Both are secure, well... enough. RC4 is faster so if that's important to you...
After reading other peoples answers (which are all correct), it's clear that it really depends on your context. There are so many other questions that could influence your decision. If it just needs to be fool proof, if it's not really something sensitive and you have a lot of data and speed is the factor, go for RC4.
Otherwise, if you need something a bit more secure and easier to implement or as you say "tougher to screw up" :) then go for 3DES, which is, as far as I remember, secure enough (!) till 2020-2030, or something like that.
Are those your only two options? If you can use AES (also known as Rijndael) then use it instead. DES is slow, and now considered obsolete (AES is the replacement for it).

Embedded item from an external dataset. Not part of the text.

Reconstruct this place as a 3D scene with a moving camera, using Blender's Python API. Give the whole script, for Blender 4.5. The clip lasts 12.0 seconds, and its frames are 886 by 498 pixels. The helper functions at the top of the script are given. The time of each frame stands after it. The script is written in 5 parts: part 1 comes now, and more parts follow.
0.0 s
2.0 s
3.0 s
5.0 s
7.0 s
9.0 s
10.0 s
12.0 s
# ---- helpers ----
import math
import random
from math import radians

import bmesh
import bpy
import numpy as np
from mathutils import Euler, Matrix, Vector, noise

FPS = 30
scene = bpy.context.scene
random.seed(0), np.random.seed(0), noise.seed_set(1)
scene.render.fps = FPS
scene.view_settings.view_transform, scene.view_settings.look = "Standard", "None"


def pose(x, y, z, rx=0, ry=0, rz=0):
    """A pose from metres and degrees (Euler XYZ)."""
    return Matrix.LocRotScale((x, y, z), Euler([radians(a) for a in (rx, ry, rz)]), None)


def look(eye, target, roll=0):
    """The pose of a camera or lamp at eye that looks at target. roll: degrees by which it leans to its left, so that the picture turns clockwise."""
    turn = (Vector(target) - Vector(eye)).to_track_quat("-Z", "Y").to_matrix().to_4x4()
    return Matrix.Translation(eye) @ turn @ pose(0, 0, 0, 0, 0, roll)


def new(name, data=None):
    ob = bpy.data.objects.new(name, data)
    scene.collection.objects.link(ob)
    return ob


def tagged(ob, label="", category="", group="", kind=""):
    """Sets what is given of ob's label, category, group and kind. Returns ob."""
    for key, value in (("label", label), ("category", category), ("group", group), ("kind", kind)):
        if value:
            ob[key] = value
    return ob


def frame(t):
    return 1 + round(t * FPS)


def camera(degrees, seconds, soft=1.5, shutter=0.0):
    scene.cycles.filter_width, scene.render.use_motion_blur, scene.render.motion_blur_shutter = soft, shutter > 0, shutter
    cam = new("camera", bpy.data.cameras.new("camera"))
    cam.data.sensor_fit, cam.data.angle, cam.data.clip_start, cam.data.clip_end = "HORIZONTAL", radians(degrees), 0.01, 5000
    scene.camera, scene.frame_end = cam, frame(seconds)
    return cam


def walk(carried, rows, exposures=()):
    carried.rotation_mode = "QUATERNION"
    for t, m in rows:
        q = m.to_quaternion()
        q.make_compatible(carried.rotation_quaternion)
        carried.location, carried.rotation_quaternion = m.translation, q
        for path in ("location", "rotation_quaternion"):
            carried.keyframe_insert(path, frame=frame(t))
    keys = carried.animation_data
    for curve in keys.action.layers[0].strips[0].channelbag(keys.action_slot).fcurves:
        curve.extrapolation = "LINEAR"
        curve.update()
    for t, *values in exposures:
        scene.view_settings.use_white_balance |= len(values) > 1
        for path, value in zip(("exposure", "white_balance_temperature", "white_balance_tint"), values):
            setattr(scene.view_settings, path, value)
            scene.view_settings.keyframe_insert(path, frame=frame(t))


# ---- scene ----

RC4 sucks, don't use it. It's a stream cipher but you can use a block cipher instead, just pad the final block of data (Google PKCS#5 padding scheme).
Lately I've only seen DES being used in embedded devices (firmware), because the implementation is simple and it uses very little memory. Even in JavaME you can use AES.
One factor in deciding between 3DES and RC4 is language support. Java doesn't natively support RC4 and you would need to grab an open source library such as BouncyCastle to implement. MS doesn't have this same challenge.